**Written request**
Repeat the lines below exactly as written, please, from the line with "from mathutils import" to the line with "pose from metres", both lines included, and no others.

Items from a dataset
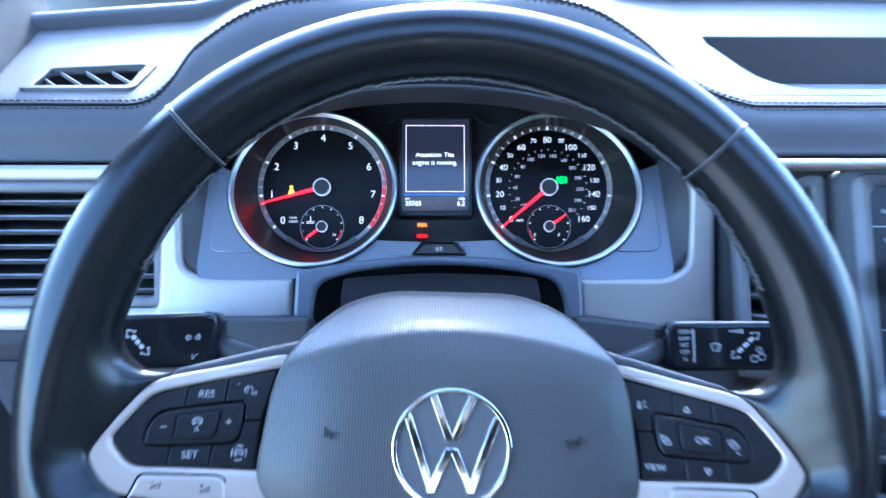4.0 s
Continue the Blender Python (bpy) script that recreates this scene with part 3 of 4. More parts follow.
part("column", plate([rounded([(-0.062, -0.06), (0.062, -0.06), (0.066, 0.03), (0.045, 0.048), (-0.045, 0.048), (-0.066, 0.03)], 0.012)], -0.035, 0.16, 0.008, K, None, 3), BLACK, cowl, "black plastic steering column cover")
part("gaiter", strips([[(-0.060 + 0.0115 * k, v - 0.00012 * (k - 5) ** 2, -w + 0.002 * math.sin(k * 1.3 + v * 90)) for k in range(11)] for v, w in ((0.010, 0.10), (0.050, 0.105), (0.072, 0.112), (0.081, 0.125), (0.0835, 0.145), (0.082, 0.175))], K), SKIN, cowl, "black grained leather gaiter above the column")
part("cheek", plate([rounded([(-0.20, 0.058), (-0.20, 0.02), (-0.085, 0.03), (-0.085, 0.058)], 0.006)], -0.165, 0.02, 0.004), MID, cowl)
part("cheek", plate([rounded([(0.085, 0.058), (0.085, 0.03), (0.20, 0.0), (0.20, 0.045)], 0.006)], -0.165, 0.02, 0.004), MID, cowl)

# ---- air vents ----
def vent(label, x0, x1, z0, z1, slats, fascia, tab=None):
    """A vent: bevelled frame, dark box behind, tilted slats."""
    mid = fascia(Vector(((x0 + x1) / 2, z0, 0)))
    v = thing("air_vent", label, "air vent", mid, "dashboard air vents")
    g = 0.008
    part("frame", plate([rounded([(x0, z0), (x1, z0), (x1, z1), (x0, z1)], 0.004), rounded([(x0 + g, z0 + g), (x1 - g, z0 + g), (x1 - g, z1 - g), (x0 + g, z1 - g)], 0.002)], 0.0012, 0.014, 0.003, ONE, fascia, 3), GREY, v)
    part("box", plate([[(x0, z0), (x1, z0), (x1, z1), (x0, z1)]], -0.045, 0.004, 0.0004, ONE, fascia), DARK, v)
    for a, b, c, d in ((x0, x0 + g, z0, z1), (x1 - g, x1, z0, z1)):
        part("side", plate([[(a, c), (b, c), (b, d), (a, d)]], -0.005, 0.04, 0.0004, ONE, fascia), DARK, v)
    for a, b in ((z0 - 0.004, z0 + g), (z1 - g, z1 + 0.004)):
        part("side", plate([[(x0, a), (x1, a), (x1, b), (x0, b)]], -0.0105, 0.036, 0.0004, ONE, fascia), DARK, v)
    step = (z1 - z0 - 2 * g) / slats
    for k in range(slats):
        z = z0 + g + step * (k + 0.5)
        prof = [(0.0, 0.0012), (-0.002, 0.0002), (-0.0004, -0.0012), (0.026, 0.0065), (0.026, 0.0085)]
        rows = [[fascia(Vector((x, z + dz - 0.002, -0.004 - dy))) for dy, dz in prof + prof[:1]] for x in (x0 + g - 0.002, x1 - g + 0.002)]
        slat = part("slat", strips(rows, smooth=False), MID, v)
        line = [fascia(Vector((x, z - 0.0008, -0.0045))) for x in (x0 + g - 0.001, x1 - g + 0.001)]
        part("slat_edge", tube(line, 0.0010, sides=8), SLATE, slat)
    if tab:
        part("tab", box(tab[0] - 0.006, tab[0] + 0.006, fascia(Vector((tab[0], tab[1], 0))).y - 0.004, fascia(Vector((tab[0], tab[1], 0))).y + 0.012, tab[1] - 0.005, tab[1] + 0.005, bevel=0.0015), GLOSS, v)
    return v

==

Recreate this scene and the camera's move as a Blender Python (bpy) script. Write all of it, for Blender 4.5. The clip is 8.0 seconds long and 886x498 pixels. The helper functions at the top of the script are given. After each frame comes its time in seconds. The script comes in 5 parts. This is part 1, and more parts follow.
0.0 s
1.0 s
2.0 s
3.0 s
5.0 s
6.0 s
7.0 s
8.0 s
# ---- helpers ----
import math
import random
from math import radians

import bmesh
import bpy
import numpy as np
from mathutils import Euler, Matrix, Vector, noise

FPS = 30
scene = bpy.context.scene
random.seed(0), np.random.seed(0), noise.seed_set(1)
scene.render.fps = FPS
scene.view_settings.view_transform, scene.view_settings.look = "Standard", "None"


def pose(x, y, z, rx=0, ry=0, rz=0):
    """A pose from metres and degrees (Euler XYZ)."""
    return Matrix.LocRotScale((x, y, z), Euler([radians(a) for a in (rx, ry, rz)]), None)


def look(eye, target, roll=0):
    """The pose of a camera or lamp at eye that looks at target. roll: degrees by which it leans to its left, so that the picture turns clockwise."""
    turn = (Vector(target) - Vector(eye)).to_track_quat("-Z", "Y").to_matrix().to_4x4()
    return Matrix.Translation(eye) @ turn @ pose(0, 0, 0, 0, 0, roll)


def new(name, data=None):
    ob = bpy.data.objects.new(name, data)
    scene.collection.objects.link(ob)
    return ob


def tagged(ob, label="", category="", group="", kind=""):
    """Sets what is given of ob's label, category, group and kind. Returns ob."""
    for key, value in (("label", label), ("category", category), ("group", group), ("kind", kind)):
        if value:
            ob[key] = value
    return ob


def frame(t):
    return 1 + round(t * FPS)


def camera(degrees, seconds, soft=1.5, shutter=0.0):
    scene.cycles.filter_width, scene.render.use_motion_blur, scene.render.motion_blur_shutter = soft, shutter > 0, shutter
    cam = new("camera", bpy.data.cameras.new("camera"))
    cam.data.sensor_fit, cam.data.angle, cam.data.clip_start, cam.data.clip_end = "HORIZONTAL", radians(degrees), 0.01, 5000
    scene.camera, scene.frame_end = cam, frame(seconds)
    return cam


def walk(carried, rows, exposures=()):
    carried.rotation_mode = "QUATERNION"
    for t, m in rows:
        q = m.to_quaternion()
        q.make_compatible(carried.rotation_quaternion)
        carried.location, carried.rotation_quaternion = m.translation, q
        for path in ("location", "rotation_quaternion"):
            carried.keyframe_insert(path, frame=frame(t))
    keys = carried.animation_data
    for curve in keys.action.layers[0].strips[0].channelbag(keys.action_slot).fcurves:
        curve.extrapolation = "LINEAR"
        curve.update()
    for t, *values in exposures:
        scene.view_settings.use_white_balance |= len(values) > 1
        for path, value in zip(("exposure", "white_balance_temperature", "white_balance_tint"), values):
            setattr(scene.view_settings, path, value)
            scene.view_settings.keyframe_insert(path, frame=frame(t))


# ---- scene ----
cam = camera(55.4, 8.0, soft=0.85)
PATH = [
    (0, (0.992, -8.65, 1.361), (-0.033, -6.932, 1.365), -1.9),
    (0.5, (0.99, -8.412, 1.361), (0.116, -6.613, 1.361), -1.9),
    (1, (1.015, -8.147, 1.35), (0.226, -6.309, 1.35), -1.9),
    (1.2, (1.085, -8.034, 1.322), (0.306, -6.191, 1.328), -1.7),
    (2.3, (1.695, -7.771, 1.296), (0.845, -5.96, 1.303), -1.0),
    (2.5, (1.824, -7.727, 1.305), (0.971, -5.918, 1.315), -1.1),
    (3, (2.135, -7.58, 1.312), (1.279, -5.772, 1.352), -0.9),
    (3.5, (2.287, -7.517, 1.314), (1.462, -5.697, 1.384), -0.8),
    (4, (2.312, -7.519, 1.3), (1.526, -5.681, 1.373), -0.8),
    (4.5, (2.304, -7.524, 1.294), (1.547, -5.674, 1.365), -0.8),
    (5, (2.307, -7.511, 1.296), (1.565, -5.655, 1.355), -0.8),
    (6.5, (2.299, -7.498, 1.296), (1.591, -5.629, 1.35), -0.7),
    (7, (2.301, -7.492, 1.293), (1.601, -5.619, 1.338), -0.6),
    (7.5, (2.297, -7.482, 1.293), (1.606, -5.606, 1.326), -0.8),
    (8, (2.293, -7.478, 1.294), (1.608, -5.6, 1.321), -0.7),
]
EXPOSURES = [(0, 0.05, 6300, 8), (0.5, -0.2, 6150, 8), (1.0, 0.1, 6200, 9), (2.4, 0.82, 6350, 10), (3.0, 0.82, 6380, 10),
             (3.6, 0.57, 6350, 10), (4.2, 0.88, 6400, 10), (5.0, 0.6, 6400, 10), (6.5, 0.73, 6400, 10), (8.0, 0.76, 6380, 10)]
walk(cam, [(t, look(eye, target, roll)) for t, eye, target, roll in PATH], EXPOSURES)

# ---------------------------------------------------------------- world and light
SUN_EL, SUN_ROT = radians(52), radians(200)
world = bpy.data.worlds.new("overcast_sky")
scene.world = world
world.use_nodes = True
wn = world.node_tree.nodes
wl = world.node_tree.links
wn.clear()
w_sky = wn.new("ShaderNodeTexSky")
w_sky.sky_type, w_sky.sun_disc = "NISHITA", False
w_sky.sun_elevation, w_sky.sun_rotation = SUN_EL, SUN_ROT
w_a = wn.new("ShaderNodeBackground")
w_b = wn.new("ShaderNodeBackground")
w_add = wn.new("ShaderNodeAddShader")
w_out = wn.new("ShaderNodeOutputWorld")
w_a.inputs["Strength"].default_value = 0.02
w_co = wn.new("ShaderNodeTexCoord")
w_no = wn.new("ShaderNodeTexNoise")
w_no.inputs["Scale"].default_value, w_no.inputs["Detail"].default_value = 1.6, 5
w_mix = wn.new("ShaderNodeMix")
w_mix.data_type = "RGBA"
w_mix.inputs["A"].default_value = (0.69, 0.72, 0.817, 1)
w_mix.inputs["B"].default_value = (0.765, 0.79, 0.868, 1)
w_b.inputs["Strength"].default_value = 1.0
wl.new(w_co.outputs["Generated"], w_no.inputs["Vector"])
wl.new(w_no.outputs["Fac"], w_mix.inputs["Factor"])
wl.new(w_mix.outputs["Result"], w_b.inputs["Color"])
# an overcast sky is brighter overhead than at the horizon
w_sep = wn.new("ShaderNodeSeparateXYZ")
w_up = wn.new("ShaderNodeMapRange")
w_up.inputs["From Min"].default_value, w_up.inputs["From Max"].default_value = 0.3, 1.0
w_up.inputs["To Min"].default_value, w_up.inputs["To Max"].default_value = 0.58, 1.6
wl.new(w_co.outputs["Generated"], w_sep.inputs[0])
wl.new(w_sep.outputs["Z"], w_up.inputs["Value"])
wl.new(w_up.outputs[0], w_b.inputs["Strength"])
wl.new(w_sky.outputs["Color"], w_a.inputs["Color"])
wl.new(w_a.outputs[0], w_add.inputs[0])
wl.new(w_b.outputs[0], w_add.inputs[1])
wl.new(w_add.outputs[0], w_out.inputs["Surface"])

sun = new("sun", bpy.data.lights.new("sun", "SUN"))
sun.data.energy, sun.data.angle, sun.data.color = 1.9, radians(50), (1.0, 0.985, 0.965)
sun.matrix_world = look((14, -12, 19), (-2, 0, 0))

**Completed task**
from mathutils import Euler, Matrix, Vector, noise

FPS = 30
scene = bpy.context.scene
random.seed(0), np.random.seed(0), noise.seed_set(1)
scene.render.fps = FPS
scene.view_settings.view_transform, scene.view_settings.look = "Standard", "None"


def pose(x, y, z, rx=0, ry=0, rz=0):
    """A pose from metres and degrees (Euler XYZ)."""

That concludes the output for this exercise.